An unmarried father has few legal rights with regard to his children unless he has a legally binding Parental Responsibility Agreement or a Parental Responsibility Order. He does have the right to make applications for contact etc. through the court.
“Married or not, you do not have any rights to your child, you have responsibilities. Your child has the right to grow up with the love and care of both parents. It is your responsibility to protect the rights of your child”.
An unmarried father who jointly signs the birth register with the mother from 1st December 2003 now has Parental Responsibility. This does not apply to children born before the legislation was passed, although it is a common misconception.

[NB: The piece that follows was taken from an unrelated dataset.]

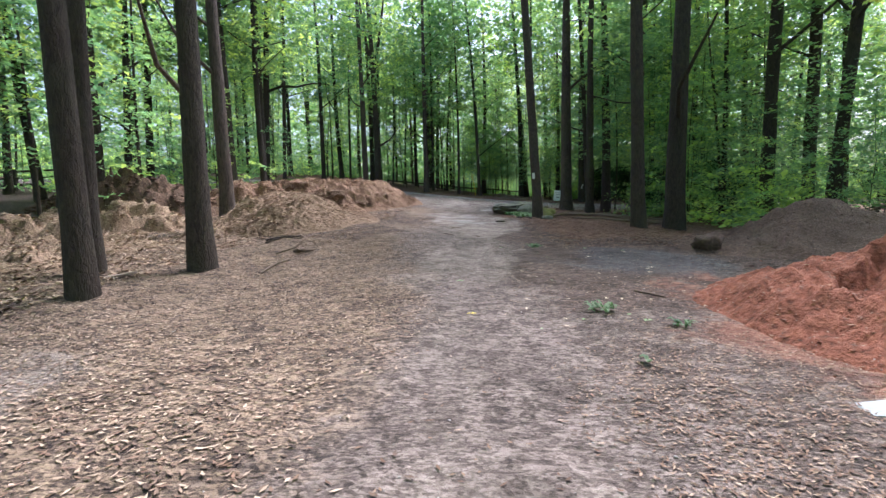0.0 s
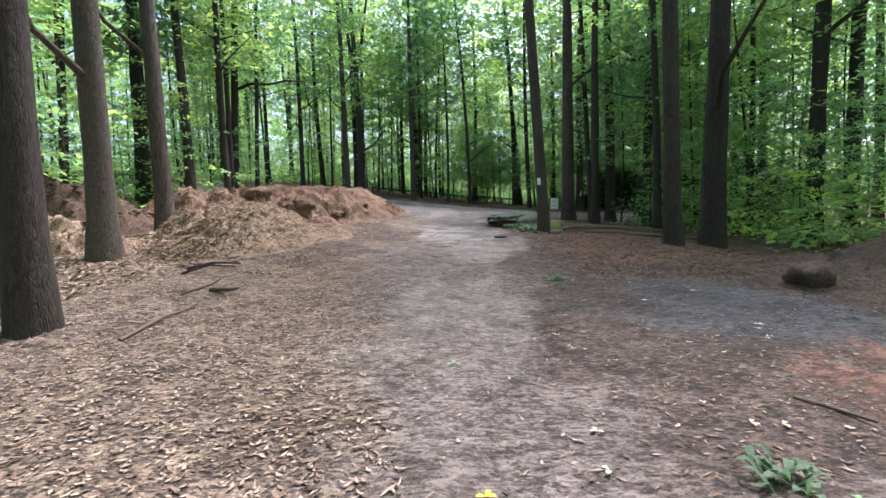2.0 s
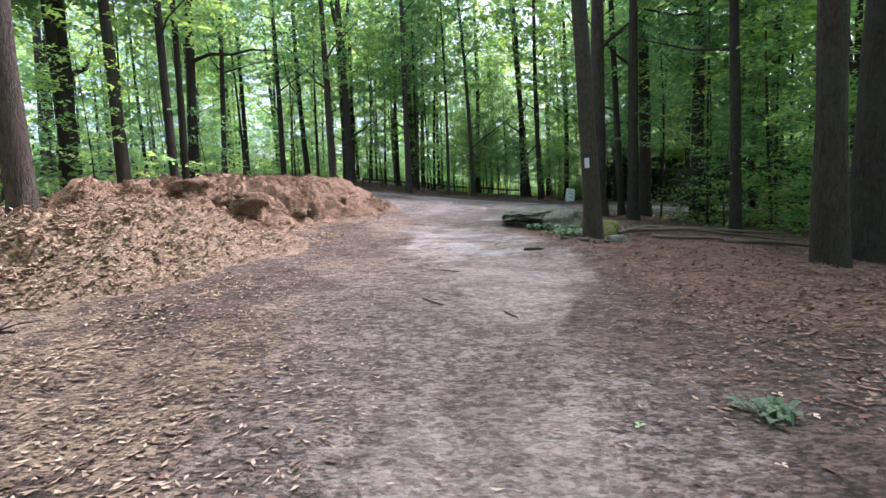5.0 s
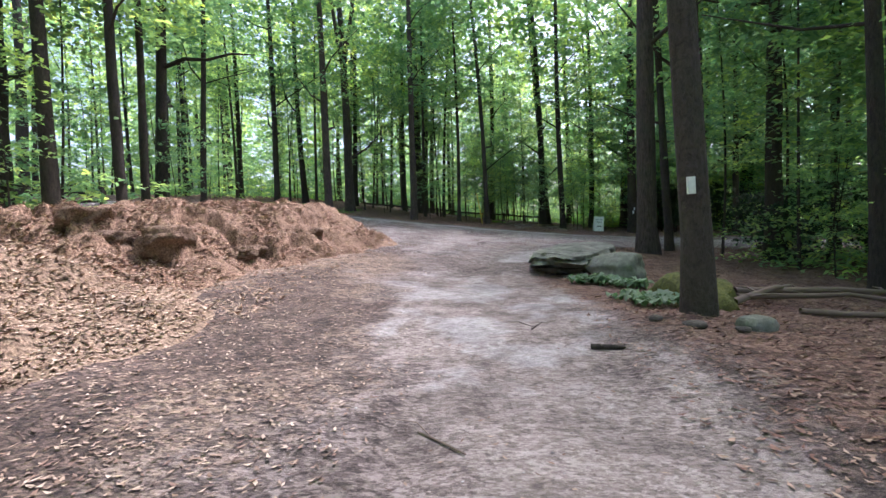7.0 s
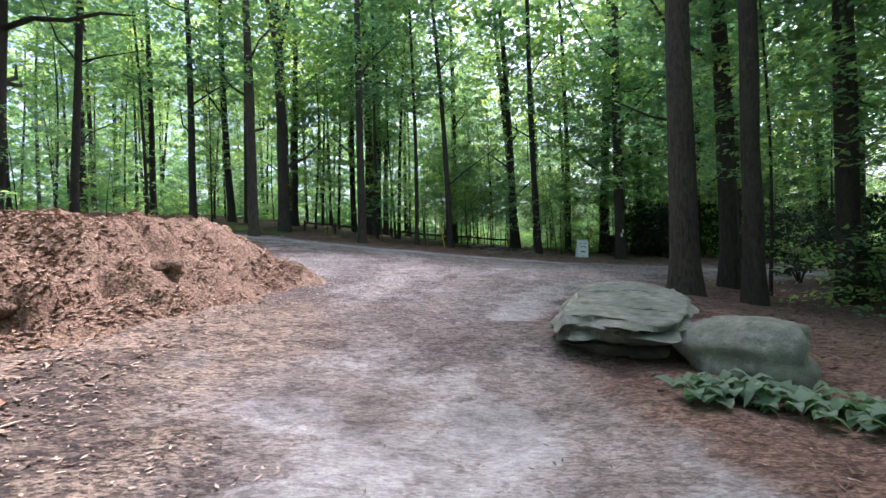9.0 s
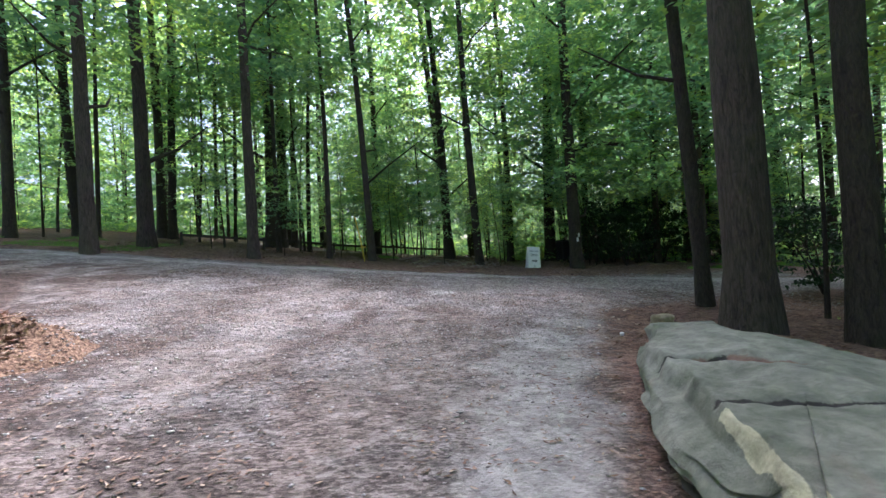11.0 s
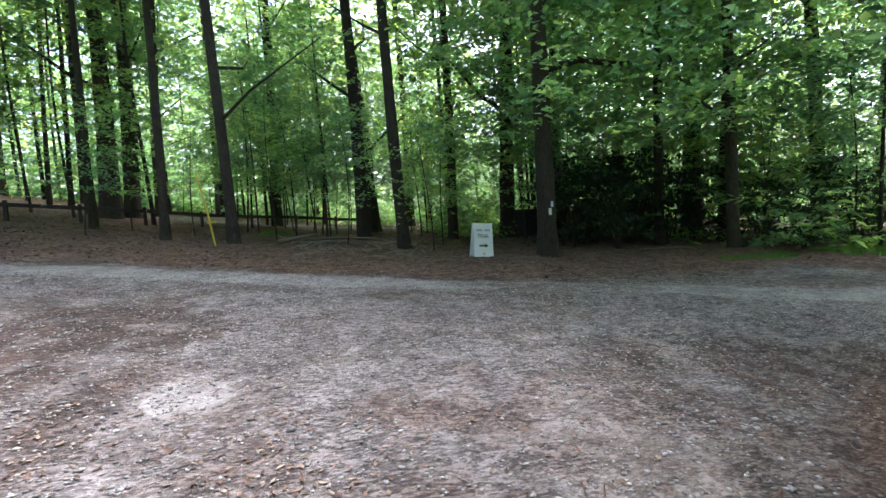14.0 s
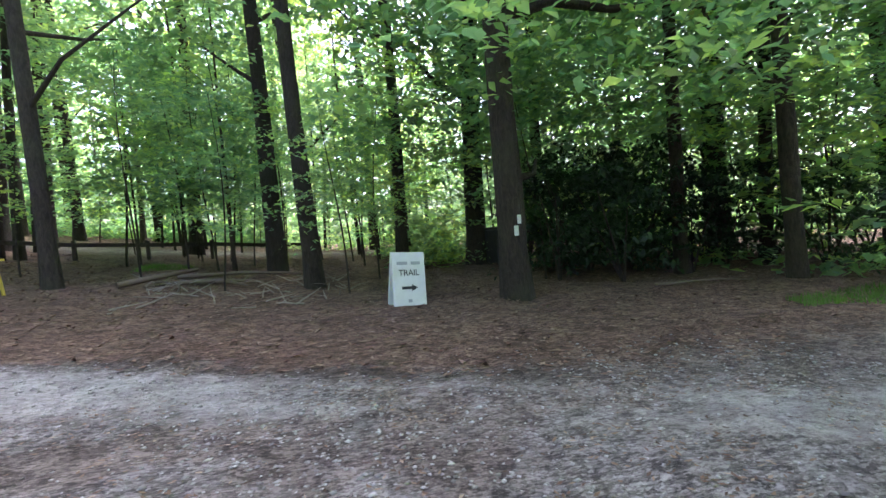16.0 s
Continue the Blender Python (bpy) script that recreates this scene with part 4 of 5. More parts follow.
def occupied(x, y):
    """Open ground where no tree stands: the yard, the track and the lane."""
    if -10.5 < x < 4.8 and -3.6 < y < 34.5:
        return True
    if -9 < x < 14.5 and 30 < y < 41:
        return True
    if x >= 4.8 and y < 10.5 and x < 11:
        return True
    far = float(np.interp(x, LANE_X, LANE_Y))
    if far - 6.5 < y < far + 3.3:
        return True
    return 4.5 < x < 8.5 and 10 < y < 27


def forest_fill():
    r = random.Random(42)
    spots = []
    tall_src = []
    for k in range(8):
        t = tree(-60 - 4 * k, -30, r.uniform(0.2, 0.5), r.uniform(-0.03, 0.03), r.uniform(-0.03, 0.03), h=r.uniform(17, 22), limbs=3, label="straight added forest tree with dark bark and high green shading crown")
        tall_src.append(t)
    slim_src = []
    for k in range(5):
        slim_src.append(tree(-60 - 4 * k, -42, r.uniform(0.16, 0.26), r.uniform(-0.04, 0.04), r.uniform(-0.04, 0.04), h=r.uniform(15, 18), limbs=2, limb_from=8, crown="high", bark=(M_BARK, M_BARK_GREY)[k % 2], label="slender far tree with a bare stem and high crown"))
    mid_src = []
    for k in range(5):
        t = tree(-60 - 4 * k, -36, r.uniform(0.08, 0.14), r.uniform(-0.05, 0.05), r.uniform(-0.05, 0.05), h=r.uniform(8.5, 11), crown="mid", limbs=3, flare=0.2, limb_from=2.5, label="young understory tree with a thin stem and broad leaves")
        mid_src.append(t)

    def put(src, n, gap, zone):
        made, tries = 0, 0
        while made < n and tries < 60000:
            tries += 1
            x, y = zone(r)
            if occupied(x, y) or any((x - a) ** 2 + (y - b) ** 2 < gap * gap for a, b in spots):
                continue
            if gap > 2 and 6 < x < 22 and 15 < y < 31 and r.random() < 0.6:
                continue
            spots.append((x, y))
            copy_thing(r.choice(src), pose(x, y, gz(x, y), 0, 0, r.uniform(0, 360)))
            made += 1

    def wide(r):
        return r.uniform(-42, 42), r.uniform(2, 66)

    def behind(r):
        return r.uniform(-22, 22), r.uniform(-20, 3)

    put(tall_src, 84, 2.1, wide)
    # unseen trees behind the start, added to shade the foreground
    put(tall_src, 26, 2.4, behind)
    put(slim_src, 60, 1.3, lambda r: (r.uniform(-38, 30), r.uniform(40, 72)))
    put(mid_src, 18, 1.5, lambda r: (r.uniform(-7, 17), r.uniform(41.2, 55)))
    put(mid_src, 12, 1.5, lambda r: (r.uniform(8.9, 20), r.uniform(19.5, 27)))
    put(mid_src, 56, 1.6, lambda r: (r.uniform(-36, 36), r.uniform(8, 64)))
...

An unmarried father without Parental Responsibility has no right to act on the child’s behalf (except in emergency) or to be consulted over which school the child attends, which religion, if any, (s)he is brought up in, what medical treatment (s)he receives, what name (s)he is known by, or whether (s)he is put up for adoption. An unmarried father cannot get a passport for the child or access official documents or school/medical records. He remains liable to pay the Child Support Agency on demand and may have money deducted from his wages.
What is parental responsibility?
All mothers and most fathers have legal rights and responsibilities as a parent – known as ‘parental responsibility’.

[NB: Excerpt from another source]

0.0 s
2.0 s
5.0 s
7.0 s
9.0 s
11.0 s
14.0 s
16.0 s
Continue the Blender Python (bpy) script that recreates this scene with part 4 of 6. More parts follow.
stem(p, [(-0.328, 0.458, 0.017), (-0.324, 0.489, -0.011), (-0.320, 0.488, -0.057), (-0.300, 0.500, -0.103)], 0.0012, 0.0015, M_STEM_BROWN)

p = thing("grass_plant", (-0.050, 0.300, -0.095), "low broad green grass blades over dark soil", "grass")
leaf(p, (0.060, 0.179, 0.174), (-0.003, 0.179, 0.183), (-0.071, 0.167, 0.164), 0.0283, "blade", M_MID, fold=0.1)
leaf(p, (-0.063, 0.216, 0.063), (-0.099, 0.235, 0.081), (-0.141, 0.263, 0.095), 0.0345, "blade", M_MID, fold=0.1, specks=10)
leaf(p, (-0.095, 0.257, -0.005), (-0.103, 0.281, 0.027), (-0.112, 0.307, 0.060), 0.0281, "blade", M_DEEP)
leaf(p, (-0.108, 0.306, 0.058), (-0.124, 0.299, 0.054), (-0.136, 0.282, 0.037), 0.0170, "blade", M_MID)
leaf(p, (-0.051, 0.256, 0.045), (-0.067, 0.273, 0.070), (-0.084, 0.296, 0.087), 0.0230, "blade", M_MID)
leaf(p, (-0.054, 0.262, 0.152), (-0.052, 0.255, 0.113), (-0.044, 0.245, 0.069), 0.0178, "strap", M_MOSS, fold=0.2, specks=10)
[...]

If you have parental responsibility, your most important roles are to:
provide a home for the child
protect and maintain the child
If you have parental responsibility for a child you don’t live with, you don’t necessarily have a right to contact with them – but the other parent still needs to keep you updated about their well-being and progress.
You’re also responsible for:
disciplining the child
choosing and providing for the child’s education
agreeing to the child’s medical treatment
naming the child and agreeing to any change of name
looking after the child’s property
Parents have to ensure that their child is supported financially, whether they have parental responsibility or not.